* START *
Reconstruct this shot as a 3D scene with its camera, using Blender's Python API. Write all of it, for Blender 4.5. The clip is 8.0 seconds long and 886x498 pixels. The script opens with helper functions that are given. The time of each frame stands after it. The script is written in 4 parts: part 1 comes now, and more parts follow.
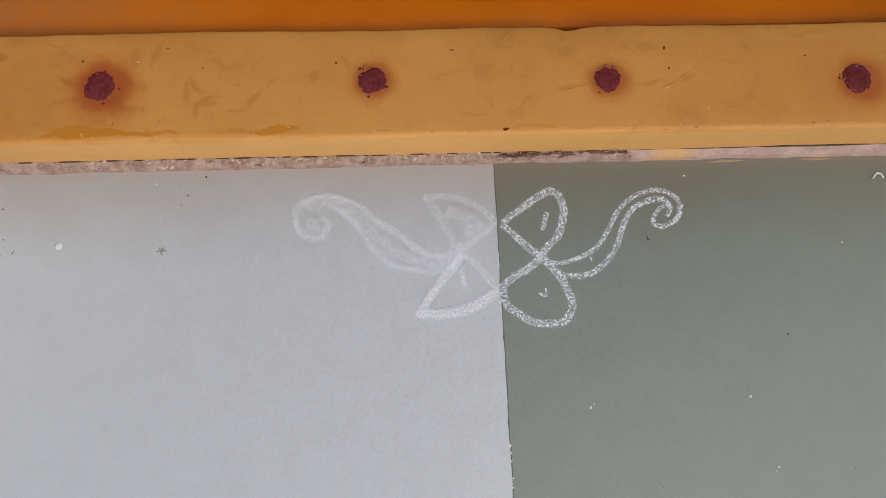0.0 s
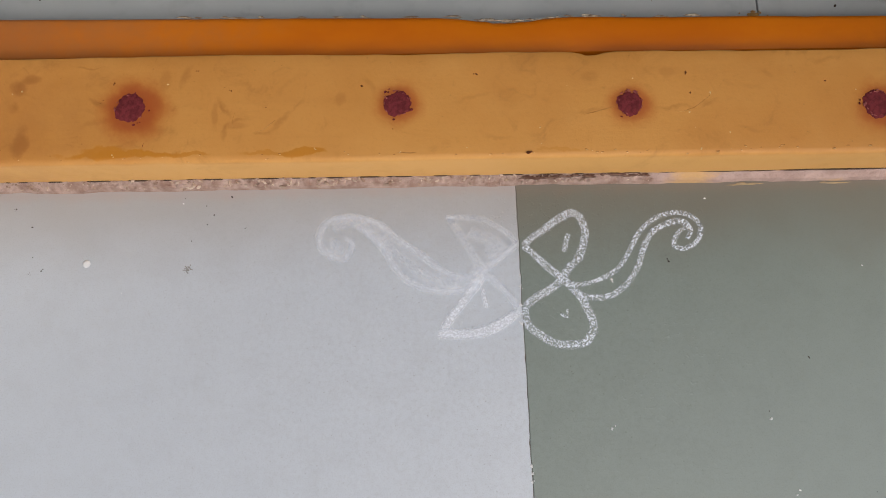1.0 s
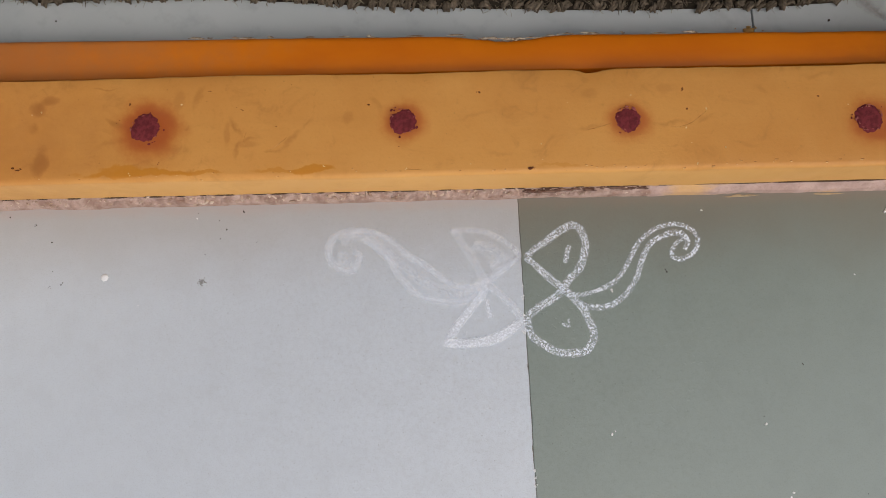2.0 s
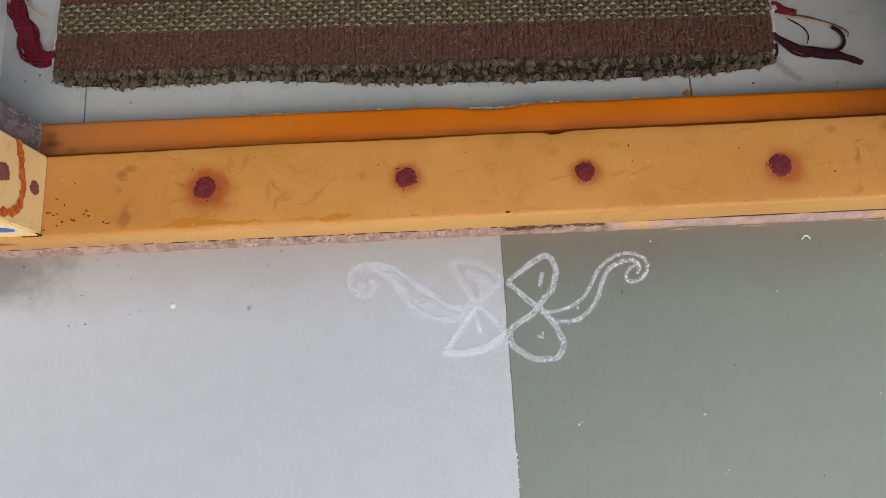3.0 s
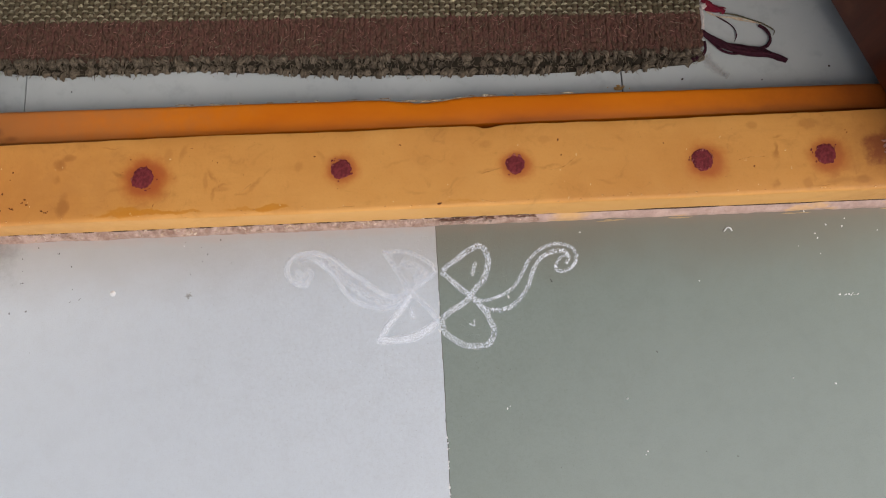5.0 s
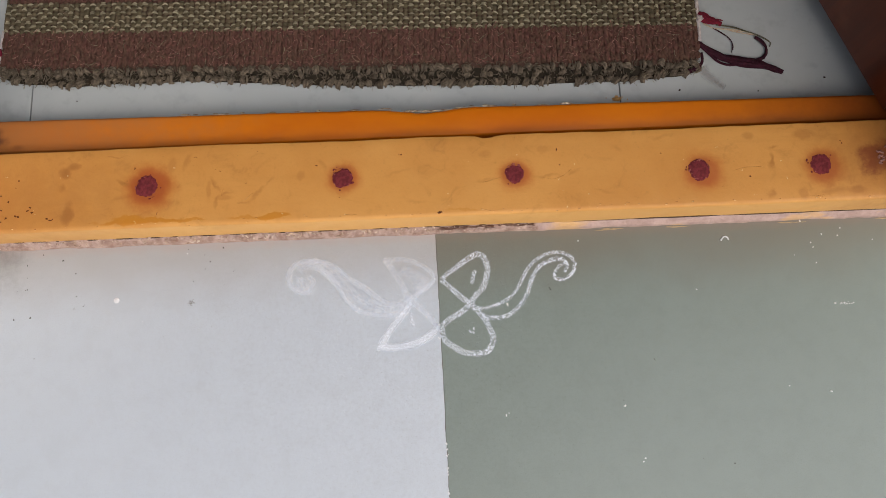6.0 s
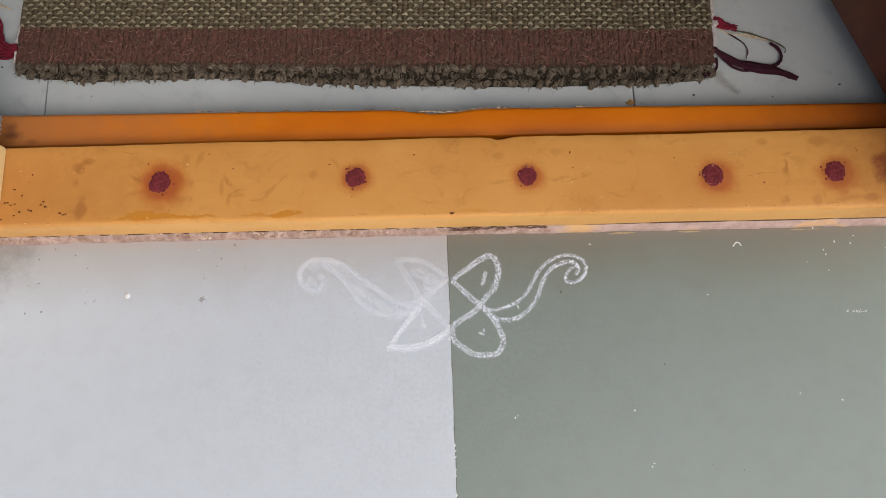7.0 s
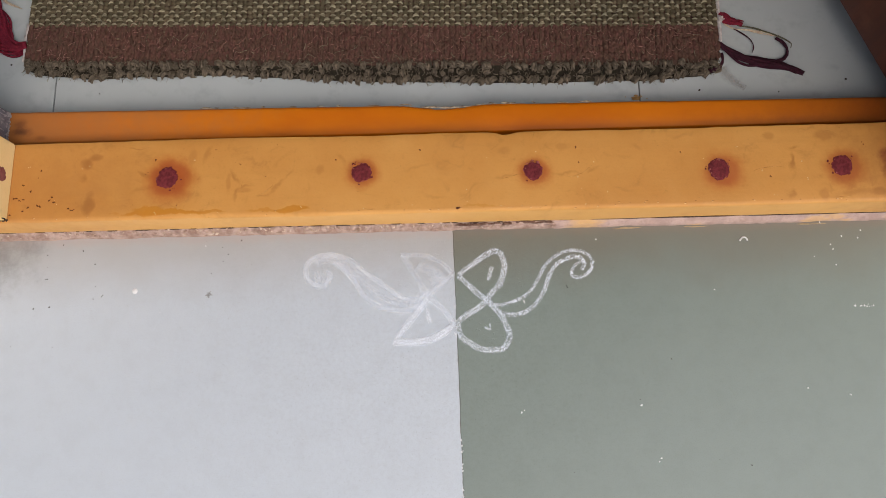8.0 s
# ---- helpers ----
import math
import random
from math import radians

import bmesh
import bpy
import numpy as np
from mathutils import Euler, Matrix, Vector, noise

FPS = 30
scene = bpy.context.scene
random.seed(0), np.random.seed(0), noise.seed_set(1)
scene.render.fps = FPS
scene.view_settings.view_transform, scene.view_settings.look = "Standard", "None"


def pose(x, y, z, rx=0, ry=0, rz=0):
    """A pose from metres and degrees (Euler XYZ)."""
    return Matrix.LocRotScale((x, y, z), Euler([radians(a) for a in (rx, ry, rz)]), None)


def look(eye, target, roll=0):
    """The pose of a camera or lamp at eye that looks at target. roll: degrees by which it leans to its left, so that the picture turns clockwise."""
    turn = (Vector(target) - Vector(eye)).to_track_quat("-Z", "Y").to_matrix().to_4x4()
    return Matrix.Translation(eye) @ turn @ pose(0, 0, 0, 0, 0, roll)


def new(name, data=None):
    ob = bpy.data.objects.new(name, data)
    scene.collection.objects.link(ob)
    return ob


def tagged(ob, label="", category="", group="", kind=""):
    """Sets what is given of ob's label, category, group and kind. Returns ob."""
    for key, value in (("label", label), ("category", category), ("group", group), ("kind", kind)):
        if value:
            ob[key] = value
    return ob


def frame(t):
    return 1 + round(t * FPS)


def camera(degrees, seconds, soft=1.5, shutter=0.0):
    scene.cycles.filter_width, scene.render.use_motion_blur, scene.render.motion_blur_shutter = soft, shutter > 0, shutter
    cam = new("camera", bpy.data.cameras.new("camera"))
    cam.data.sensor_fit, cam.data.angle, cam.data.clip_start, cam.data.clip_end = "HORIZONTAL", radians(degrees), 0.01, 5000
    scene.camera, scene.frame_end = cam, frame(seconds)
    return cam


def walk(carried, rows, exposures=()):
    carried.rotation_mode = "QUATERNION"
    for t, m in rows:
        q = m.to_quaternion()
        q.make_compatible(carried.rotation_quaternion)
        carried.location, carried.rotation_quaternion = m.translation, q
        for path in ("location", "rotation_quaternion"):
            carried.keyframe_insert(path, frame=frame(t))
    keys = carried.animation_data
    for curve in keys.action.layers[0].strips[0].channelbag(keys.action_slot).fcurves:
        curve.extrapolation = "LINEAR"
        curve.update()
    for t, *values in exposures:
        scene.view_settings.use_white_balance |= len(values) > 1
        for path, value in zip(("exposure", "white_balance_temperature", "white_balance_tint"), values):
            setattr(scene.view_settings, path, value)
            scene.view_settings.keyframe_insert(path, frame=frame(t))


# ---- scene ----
cam = camera(66.3, 8.0, soft=0.8, shutter=0.2)
PATH = [
    (0, (-0.051, -0.145, 0.478), (-0.001, 0.206, -1.49), 6.5),
    (0.2, (-0.051, -0.142, 0.48), (-0.013, 0.215, -1.487), 4.7),
    (0.5, (-0.055, -0.139, 0.483), (-0.037, 0.239, -1.481), 1.2),
    (1, (-0.063, -0.139, 0.484), (-0.029, 0.245, -1.478), 3.9),
    (1.2, (-0.065, -0.146, 0.483), (-0.034, 0.278, -1.471), 3.1),
    (2.3, (-0.062, -0.125, 0.535), (-0.04, 0.229, -1.434), 2.0),
    (2.5, (-0.055, -0.13, 0.579), (-0.035, 0.239, -1.387), 1.6),
    (2.7, (-0.05, -0.144, 0.611), (-0.052, 0.316, -1.335), -2.1),
    (2.8, (-0.048, -0.147, 0.621), (-0.058, 0.326, -1.323), -3.4),
    (3, (-0.042, -0.145, 0.627), (-0.082, 0.282, -1.326), -7.9),
    (3.2, (-0.047, -0.163, 0.629), (-0.077, 0.26, -1.326), -7.4),
    (3.5, (-0.036, -0.154, 0.635), (-0.062, 0.253, -1.323), -7.0),
    (3.7, (-0.034, -0.16, 0.635), (-0.038, 0.25, -1.323), -2.8),
    (4, (-0.018, -0.15, 0.635), (0.002, 0.22, -1.33), 1.7),
    (4.2, (-0.01, -0.164, 0.629), (0.029, 0.257, -1.326), 4.4),
    (4.5, (-0.004, -0.151, 0.632), (0.035, 0.227, -1.332), 5.0),
    (4.8, (-0.001, -0.162, 0.631), (0.018, 0.257, -1.325), 0.7),
    (5, (0.003, -0.145, 0.645), (0.014, 0.234, -1.319), -0.8),
    (5.2, (0.006, -0.14, 0.657), (0.023, 0.249, -1.305), -0.2),
    (6.5, (0.0, -0.147, 0.651), (0.004, 0.253, -1.309), -1.2),
    (7, (-0.004, -0.146, 0.652), (-0.004, 0.259, -1.306), -1.3),
    (7.5, (-0.007, -0.143, 0.654), (-0.006, 0.246, -1.307), -1.1),
    (8, (-0.005, -0.155, 0.651), (-0.02, 0.263, -1.304), -3.4),
]
walk(cam, [(t, look(eye, target, roll)) for t, eye, target, roll in PATH],
     [(0.0, -0.28), (0.5, -0.17), (1.0, -0.20), (2.5, -0.15), (3.0, -0.07), (3.6, -0.03), (5.0, -0.01), (6.5, 0.06), (8.0, 0.08)])

# ---------------- world and light ----------------
world = bpy.data.worlds.new("sky")
scene.world = world
world.use_nodes = True
wn = world.node_tree
sky = wn.nodes.new("ShaderNodeTexSky")
sky.sky_type = "NISHITA"
sky.sun_disc = False
sky.sun_elevation = radians(48)
sky.sun_rotation = radians(165)
sky.air_density, sky.dust_density, sky.ozone_density = 1.0, 4.0, 1.0
wn.links.new(sky.outputs[0], wn.nodes["Background"].inputs[0])
wn.nodes["Background"].inputs[1].default_value = 0.13

sun_data = bpy.data.lights.new("sun", "SUN")
sun_data.energy, sun_data.angle, sun_data.color = 1.65, radians(64), (0.98, 0.98, 1.0)
sun = new("sun", sun_data)
sun.matrix_world = look((0, 0, 0), (-0.68, 0.46, -1.0))

# ---------------- helpers ----------------
def part(name, bm, material, parent=None, label=""):
    me = bpy.data.meshes.new(name)
    bm.to_mesh(me)
    bm.free()
    return mesh_object(name, me, material, parent, label)


def mesh_object(name, me, material, parent=None, label=""):
    ob = new(name, me)
    if material and not me.materials:
        me.materials.append(material)
    if parent:
        ob.parent = parent
    if label:
        ob["label"] = label
    return ob


def from_arrays(name, verts, faces, material, parent=None, label="", smooth=True):
    me = bpy.data.meshes.new(name)
    me.from_pydata([tuple(v) for v in verts], [], [tuple(f) for f in faces])
    if smooth:
        me.polygons.foreach_set("use_smooth", [True] * len(me.polygons))
    me.update()
    return mesh_object(name, me, material, parent, label)


def empty(name, place=(0, 0, 0)):
    ob = new(name)
    ob.empty_display_size = 0.02
    ob.location = place
    return ob


def box(x0, x1, y0, y1, z0, z1, bevel=0.0, segments=2):
    bm = bmesh.new()
    bmesh.ops.create_cube(bm, size=1)
    for v in bm.verts:
        v.co = ((x0 + x1) / 2 + v.co.x * (x1 - x0), (y0 + y1) / 2 + v.co.y * (y1 - y0), (z0 + z1) / 2 + v.co.z * (z1 - z0))
    if bevel:
        bmesh.ops.bevel(bm, geom=bm.edges[:], offset=bevel, segments=segments, affect="EDGES")
    return bm


def curve_points(points, step):
    """Points along a smooth curve through the given ones."""
    pts = [Vector(p) for p in points]
    pts = [2 * pts[0] - pts[1]] + pts + [2 * pts[-1] - pts[-2]]
    out = []
    for a, b, c, d in zip(pts, pts[1:], pts[2:], pts[3:]):
        n = max(2, int((c - b).length / step))
        for i in range(n):
            t = i / n
            out.append(0.5 * (2 * b + (c - a) * t + (2 * a - 5 * b + 4 * c - d) * t * t + (3 * b - a - 3 * c + d) * t ** 3))
    out.append(pts[-2])
    return out


def tube(points, radius, sides=6, verts=None, faces=None):
    """Adds a tube along points to the lists; radius is a function of 0..1."""
    verts = [] if verts is None else verts
    faces = [] if faces is None else faces
    n = len(points)
    base = len(verts)
    for i, p in enumerate(points):
        ahead = (points[min(i + 1, n - 1)] - points[max(i - 1, 0)]).normalized()
        side = ahead.cross(Vector((0, 0, 1)))
        side = side.normalized() if side.length > 1e-5 else Vector((1, 0, 0))
        up = side.cross(ahead)
        r = radius(i / max(1, n - 1))
        for k in range(sides):
            a = 2 * math.pi * k / sides
            verts.append(p + side * (math.cos(a) * r) + up * (math.sin(a) * r))
    for i in range(n - 1):
        for k in range(sides):
            k2 = (k + 1) % sides
            faces.append((base + i * sides + k, base + i * sides + k2, base + (i + 1) * sides + k2, base + (i + 1) * sides + k))
    faces.append(tuple(base + k for k in reversed(range(sides))))
    faces.append(tuple(base + (n - 1) * sides + k for k in range(sides)))
    return verts, faces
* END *
## Problem to solve:
From the line with "radians(degrees), 0.01, 5000" through the line with "q.make_compatible(carried.rotation_quaternion)", repeat every line exactly, both ends included, and nothing outside that range.

## Response:
    cam.data.sensor_fit, cam.data.angle, cam.data.clip_start, cam.data.clip_end = "HORIZONTAL", radians(degrees), 0.01, 5000
    scene.camera, scene.frame_end = cam, frame(seconds)
    return cam


def walk(carried, rows, exposures=()):
    carried.rotation_mode = "QUATERNION"
    for t, m in rows:
        q = m.to_quaternion()
        q.make_compatible(carried.rotation_quaternion)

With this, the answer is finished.